Post-Formation Tasks for a California Corporation
After your California corporation has been formed there will be a number of post formation tasks that will need to be performed, such as:
– Complying with Federal and State Tax Requirements
First of all, you must obtain our Employee Identification Number (EIN) also referred to as your Federal Employer Identification Number (FEIN) by submitting IRS form SS-4. This is used to identify your corporation for tax purposes and is required by the IRS.
You must also pay taxes to the California Franchise Tax Board (FTB). All California corporations doing business in California are required to pay an $800 state franchise tax by the 15th day of the third month after the close of your company’s tax year.
This tax is paid annually by filing California Form 100 (Corporation Franchise or Income Tax Return), regardless of whether your corporation has operated at a profit or loss, or was not doing any business at all. For new corporations in their first year, the amount payable will be based on an estimate of that year’s income.

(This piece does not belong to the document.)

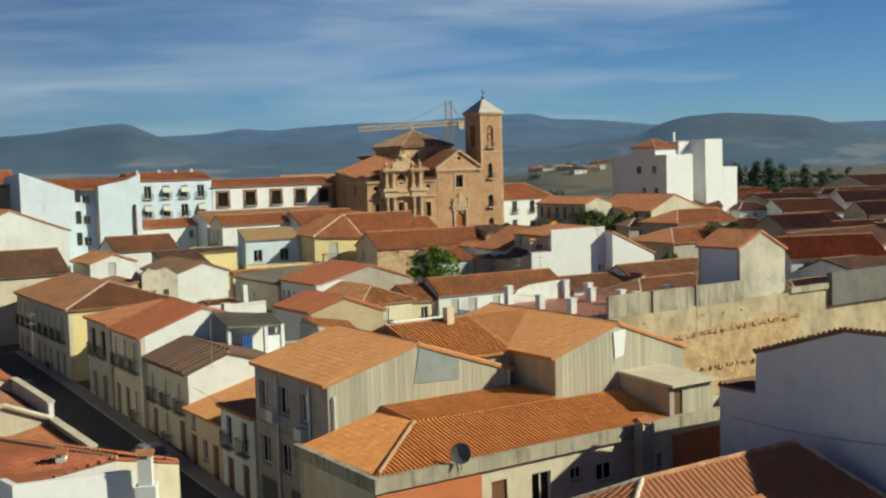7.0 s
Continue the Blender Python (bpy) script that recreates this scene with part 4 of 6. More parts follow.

S-corporation must file California Form 100S.
Furthermore, if you pay more than $100 in wages during any quarter of the calendar year, you must comply with California’s payroll tax requirements and obtain an EDD number (also referred to as a State Employer Identification Numbers or SEIN) from The California Employment Development Department. For more information go to the EDD website.
– Applying for a business license at the applicable city or county
Business licenses are generally affordable and easy to obtain, but they are frequently overlooked. However, depending on the type of business your company is engaged in, a business license may be required to legally transact business as a California Corporation. In fact, in many cases, engaging in business without the necessary business license can be considered fraud and lead to penalties being levied against your newly formed corporation. For more information on the licenses you business may require, contact the Governor’s Office for Business and Economic Development.
– Opening a company bank account
It is always best to keep your business’s finances and your personal finances in separate accounts. An easy way to do this is to establish a bank account for your corporation as soon as possible.
In order to open a corporate bank account, you will first need to obtain a Certificate of Good Standing from the California Secretary of State and have the following information ready:
- Your tax id (EIN)
- The date your business was formed
- Your Business address
- Your legal business name
Furthermore, you will need a copy of your Articles of Incorporation and a corporate resolution, if the names of those who are authorized to sign are not listed in your Articles of Incorporation.
Setting up a California Corporation can offer your company many advantages not available to sole proprietorship or partnerships. However, forming your California corporation will require a bit of preparation and some assistance from an experienced and qualified attorney. But by following the necessary steps to form and maintain your new corporation, you will be well on your way to building a sound foundation for future business success.